I put forward a working O(n) solution using O(n) memory, using a stack and going through the string once adding parens to the stack and removing them from the stack whenever I encountered a closing paren and the top of the stack contained an opening paren.

Afterwards, the interviewer noted that the problem could be solved in linear time with constant memory (as in, no additional memory usage besides what's taken up by the input.)

I asked how and she said something about going through the string once from the left identifying all open parens, and then a second time from the right identifying all close parens....or maybe it was the other way around. I didn't really understand and didn't want to ask her to hand-hold me through it.

Can anyone clarify the solution she suggested?

Solution

Since this comes from a programming background and not a theoretical computer science exercise, I assume that it takes $O(1)$ memory to store an index into the string. In theoretical computer science, this would mean using the RAM model; with Turing machines you couldn't do this and you'd need $\Theta(\log(n))$ memory to store an index into a string of length $n$.

You can keep the basic principle of the algorithm that you used. You missed an opportunity for a memory optimization.


using a stack and going through the string once adding parens to the stack and removing them from the stack whenever I encountered a closing paren and the top of the stack contained an opening paren

So what does this stack contain? It's never going to contain () (an opening parenthesis followed by a closing parenthesis), since whenever the ) appear you pop the ( instead of pushing the ). So the stack is always of the form )…)(…( — a bunch of closing parentheses followed by a bunch of opening parentheses.
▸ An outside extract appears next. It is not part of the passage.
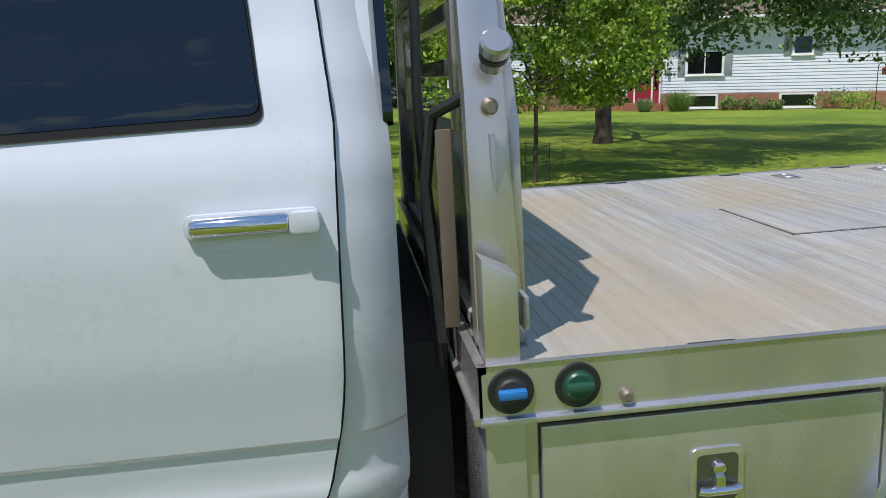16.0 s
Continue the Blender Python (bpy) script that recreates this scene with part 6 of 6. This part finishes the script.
for x in (3, 6.5, 10):
    wdw = part("window", box(x - 0.7, x + 0.7, -8.05, -7.98, 1.2, 2.2), M["glass"], hall)
    part("window_frame", box(x - 0.78, x + 0.78, -8.03, -7.985, 1.12, 2.28), M["trim"], wdw)
gable("garden_shed", "shed with a brown shingle roof behind the fence", "shed", -29.4, 48.5, 5.9, 4.6, 1.9, 3.35, 5.0, M["shutter"], M["shingle"], 0.45)
gable("low_house", "low house with a brown shingle roof behind the spruces", "house", -41.3, 46.0, 6.5, 5.0, 2.0, 3.5, 20.0, M["brick"], M["shingle"], 0.6)
gable("low_house", "low house with a brown shingle roof at the lawn's edge", "house", -60.0, 22.0, 12.0, 7.0, 1.9, 3.3, 80.0, M["tan"], M["shingle"], 0.9)
gable("white_shed", "small pale shed among the trees", "shed", -46.0, 33.0, 5.0, 4.0, 1.8, 2.6, 60.0, M["trim"], M["shutter"], 0.8)
gable("white_shed", "small white shed beyond the spreading tree", "shed", 19.2, 64.0, 5.5, 4.5, 2.3, 3.3, 10.0, M["trim"], M["shutter"], 0.0)
mast = holder("flagpole", "thin flagpole with a limp striped flag behind the fence", "flagpole", Matrix.Translation((-49.8, 72.0, 0.6)))
part("mast", tube([(0, 0, 0), (0, 0, 6.3)], 0.05, 8, radii=[0.06, 0.04]), M["trim"], mast)
for name, u0, u1, z0, z1, key in (("flag_stripe", 0.0, 0.33, 4.3, 5.5, "red"), ("flag_stripe", 0.33, 0.66, 4.1, 5.6, "trim"), ("flag_stripe", 0.66, 1.0, 3.9, 5.2, "red"), ("flag_canton", 0.0, 0.6, 5.5, 6.15, "flag_blue")):
    part(name, grid(lambda u, v: (0.06 + 0.75 * (u0 + (u1 - u0) * u) * (1 - 0.35 * v), 0.10 * math.sin(9 * (u0 + (u1 - u0) * u) + 2 * v) - (0.02 if key == "flag_blue" else 0.0), z1 + (z0 - z1) * v - 0.25 * u), 6, 6, 0.012), M[key], mast)
rv = holder("travel_trailer", "white travel trailer behind the fence", "trailer", Matrix.Translation((-45.2, 58.4, 0.6)))
part("trailer_body", box(-3.2, 3.2, -1.2, 1.2, 0.5, 3.2, 0.15), M["trim"], rv)
part("trailer_window", box(-1.5, -0.3, -1.24, -1.18, 1.8, 2.5), M["glass"], rv)
part("roof_unit", box(-0.5, 0.5, -0.4, 0.4, 3.2, 3.5, 0.05), M["trim"], rv)

# the house across the lawn; its front faces the driveway
house = holder("house", "white-sided house on a red brick base with a red front door", "house", Matrix.Translation((39.4, -14.4, -0.36)) @ Matrix.Rotation(radians(-114.0 + 180), 4, "Z"))
# frame: x along the front, +y out of the front
HX0, HX1 = -12.0, 11.0
def front(name, x0, x1, z0, z1, y, m, parent, label="", thick=0.05, bev=0.0):
    return part(name, box(-x1, -x0, y, y + thick, z0, z1, bev), m, parent, label)
wallp = part("wall", box(HX0, HX1, -8.0, -0.06, -0.3, 4.9), M["siding"], house, "white lap siding wall")
n = int((4.60 - 0.92) / 0.165)
for k in range(n):
    z = 0.92 + k * 0.165
    lapb = prism([(-0.06, z), (0.020, z), (-0.004, z + 0.165), (-0.06, z + 0.165)], "x", HX0, HX1)
    part("siding_board", lapb, M["siding"], wallp)
brickw = part("brick_base", box(HX0, HX1, -0.055, 0.030, -0.3, 0.90), M["mortar"], house, "red brick base course")
own = box(-0.098, 0.098, 0.0, 0.035, -0.029, 0.029, 0.003, 1)
bk = None
g = np.random.default_rng(8)
for r in range(13):
    z = 0.03 + r * 0.068
    for k in range(22):
        x = -2.2 + k * 0.207 + (0.1 if r % 2 else 0)
        if bk is None:
            bk = part("brick", own, M["brick"], brickw); bk.location = (x, 0.0, z)
        else:
            o = again(bk, brickw); o.location = (x, 0.0, z)
V, F, b = [], [], 0
for r in range(13):
    z = 0.03 + r * 0.068
    for k in range(106):
        x = HX0 + 0.1 + k * 0.207 + (0.1 if r % 2 else 0)
        if -2.35 < x < 2.3:
            continue
        q = [(x - 0.098, 0.034, z - 0.029), (x + 0.098, 0.034, z - 0.029), (x + 0.098, 0.034, z + 0.029), (x - 0.098, 0.034, z + 0.029)]
        V += q; F.append((b, b + 1, b + 2, b + 3)); b += 4
ob = new("brick_course", fast_mesh("brick_course", V, F, M["brick"])); ob.parent = brickw; tagged(ob, "", "", "", "stuff")
def house_window(x, z0, z1, w, shutters=True, panes=2):
    wd = front("window", x - w / 2 - 0.09, x + w / 2 + 0.09, z0 - 0.09, z1 + 0.09, 0.0, M["trim"], house, "white framed window" + (" with grey shutters" if shutters else ""), 0.07)
    for p in range(panes):
        a0 = x - w / 2 + p * w / panes + 0.03
        front("pane", a0, a0 + w / panes - 0.06, z0, z1, 0.062, M["glass"], wd, "", 0.012)
    if shutters:
        for s in (-1, 1):
            c = x + s * (w / 2 + 0.30)
            sh = front("shutter", c - 0.18, c + 0.18, z0 - 0.09, z1 + 0.09, 0.0, M["shutter"], house, "grey louvred shutter", 0.05, 0.008)
    front("window_sill", x - w / 2 - 0.13, x + w / 2 + 0.13, z0 - 0.14, z0 - 0.09, 0.0, M["trim"], wd, "", 0.12)
# positions along the front are counted from the door, away from the driveway's far end
house_window(3.1, 1.92, 3.02, 1.75)
house_window(7.8, 2.85, 3.65, 0.85, True, 1)
house_window(-5.2, 1.92, 3.02, 1.5)
house_window(3.0, 0.22, 0.76, 1.5, False, 1)
house_window(7.7, 0.22, 0.78, 1.6, False, 1)
dr = front("front_door", -0.42, 0.42, 0.46, 2.44, 0.02, M["reddoor"], house, "dark red front door with sidelights", 0.06, 0.01)
front("door_glass", -0.27, 0.27, 1.40, 2.30, 0.075, M["glass"], dr, "", 0.012)
for x0, x1 in ((-0.82, -0.50), (0.50, 0.82)):
    sl = front("sidelight", x0, x1, 0.46, 2.44, 0.02, M["reddoor"], dr, "", 0.05)
    front("sidelight_glass", x0 + 0.07, x1 - 0.07, 1.1, 2.34, 0.065, M["glass"], sl, "", 0.012)
for x in (-0.87, -0.46, 0.46, 0.87):
    front("door_trim", x - 0.045, x + 0.045, 0.44, 2.52, 0.02, M["trim"], dr, "", 0.08)
front("door_head", -0.92, 0.92, 2.46, 2.58, 0.02, M["trim"], dr, "", 0.09)
front("doorstep", -1.0, 1.0, 0.0, 0.42, 0.02, M["brick"], house, "", 0.7)
lt = front("wall_lantern", 1.22, 1.34, 1.85, 2.25, 0.02, M["black"], house, "black wall lantern", 0.14, 0.02)
front("lantern_glass", 1.24, 1.32, 1.95, 2.15, 0.155, M["lens"], lt, "", 0.012)
part("roof", prism([(-4.0, 7.2), (0.75, 4.62), (0.75, 4.82), (-4.0, 7.42)], "x", HX0 - 0.4, HX1 + 0.4), M["shingle"], house)
part("roof", prism([(-4.0, 7.2), (-8.75, 4.62), (-8.75, 4.82), (-4.0, 7.42)], "x", HX0 - 0.4, HX1 + 0.4), M["shingle"], house)
part("soffit", box(HX0 - 0.4, HX1 + 0.4, -0.06, 0.72, 4.58, 4.63), M["trim"], house)
part("gutter", box(HX0 - 0.4, HX1 + 0.4, 0.70, 0.82, 4.63, 4.75, 0.02), M["trim"], house)
hm = house.matrix_basis
def by_house(x, y):
    p = hm @ Vector((-x, y, 0))
    return p.x, p.y
for k, (x, y, w, h, m, up) in enumerate(((1.9, 1.6, 1.7, 1.25, "leaf", True), (0.2, 2.0, 1.0, 0.8, "leaf_grey", True), (-3.6, 1.3, 2.2, 1.1, "leaf_dark", False), (4.4, 0.9, 1.0, 0.6, "leaf", False), (5.6, 0.9, 1.3, 0.55, "leaf_dark", False), (6.6, 0.8, 0.7, 0.5, "leaf", False), (9.4, 1.0, 2.0, 0.8, "leaf", False), (10.4, 1.9, 1.8, 0.7, "leaf_bright", False), (-5.6, 1.3, 1.8, 1.2, "leaf_dark", False))):
    px, py = by_house(x, y)
    bush("foundation_shrub" if not up else "ornamental_grass", "spiky ornamental grass clump by the front step" if up else "low green shrub in the bed along the house", px, py, w, h, 700 if up else 900, 0.02 if up else 0.06, M[m], 110 + k, up)
px, py = by_house(10.6, 3.5)
fd = holder("bird_feeder", "red bird feeder hanging on a shepherd's hook", "bird feeder", Matrix.Translation((px, py, h1(px, py))) @ Matrix.Rotation(radians(66), 4, "Z"))
part("hook", tube([(0, 0, -0.1), (0, 0, 2.0), (-0.08, 0, 2.14), (-0.24, 0, 2.14), (-0.30, 0, 2.0)], 0.02, 6), M["black"], fd)
part("feeder_box", box(-0.42, -0.18, -0.1, 0.1, 1.60, 1.84, 0.01), M["rust"], fd)
part("feeder_roof", prism([(-0.48, 1.84), (-0.12, 1.84), (-0.30, 1.98)], "y", -0.14, 0.14), M["rust"], fd)

# ---- weeds and yellow flowers in the lawn ----
g = np.random.default_rng(55)
wv, wf, b = [], [], 0
for k in range(90):
    left = k % 3 != 0
    x = g.uniform(-5.5, -1.95) if left else g.uniform(1.8, 3.5)
    y = g.uniform(-3.0, 7.5)
    z = h1(x, y) + 0.004
    for j in range(9):
        q = g.uniform(0, 6.28); L, wd = g.uniform(0.025, 0.06), g.uniform(0.006, 0.012)
        c, s = math.cos(q), math.sin(q)
        wv += [(x, y, z), (x + c * L * 0.5 + s * wd, y + s * L * 0.5 - c * wd, z + 0.035), (x + c * L, y + s * L, z + 0.025), (x + c * L * 0.5 - s * wd, y + s * L * 0.5 + c * wd, z + 0.035)]
        wf.append((b, b + 1, b + 2, b + 3)); b += 4
me = fast_mesh("weeds", wv, wf, M["weed"]); soft_up(me)
tagged(new("weeds", me), "broad-leaved weeds scattered in the lawn", "weeds", kind="stuff")
wv, wf, b = [], [], 0
for k in range(46):
    x, y = g.uniform(-6.5, -1.9), g.uniform(-2.5, 9)
    z = h1(x, y) + g.uniform(0.05, 0.08)
    for j in range(5):
        q = j * 1.2566
        wv += [(x, y, z), (x + 0.016 * math.cos(q - 0.5), y + 0.016 * math.sin(q - 0.5), z + 0.004), (x + 0.020 * math.cos(q), y + 0.020 * math.sin(q), z + 0.006), (x + 0.016 * math.cos(q + 0.5), y + 0.016 * math.sin(q + 0.5), z + 0.004)]
        wf.append((b, b + 1, b + 2, b + 3)); b += 4
tagged(new("yellow_flowers", fast_mesh("yellow_flowers", wv, wf, M["yellow"])), "small yellow flowers dotted in the lawn", "flowers", kind="stuff")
You don't need a stack to represent this. Just remember the number of closing parentheses and the number of opening parentheses.

If you process the string from left to right, using these two counters, what you have at the end is the number of mismatched closing parentheses and the number of mismatched opening parentheses.

If you want to report the positions of the mismatched parentheses at the end, you'll need to remember the position of each parenthesis. That would require $\Theta(n)$ memory in the worst case. But you don't need to wait until the end to produce output. As soon as you find a mismatched closing parenthesis, you know that it's mismatched, so output it now. And then you aren't going to use the number of mismatched closing parentheses for anything, so just keep a counter of unmatched opening parentheses.

In summary: process the string from left to right. Maintain a counter of unmatched opening parentheses. If you see an opening parenthesis, increment the counter. If you see a closing parenthesis and the counter is nonzero, decrement the counter. If you see a closing parenthesis and the counter is zero, output the current index as a mismatched closing parenthesis.

The final value of the counter is the number of mismatched opening parentheses, but this doesn't give you their position. Notice that the problem is symmetric. To list the positions of mismatched opening parentheses, just run the algorithm in the opposite direction.

Exercise 1: write this down in a formal notation (math, pseudocode or your favorite programming language).

Exercise 2: convince yourself that this is the same algorithm as Apass.Jack, just explained differently.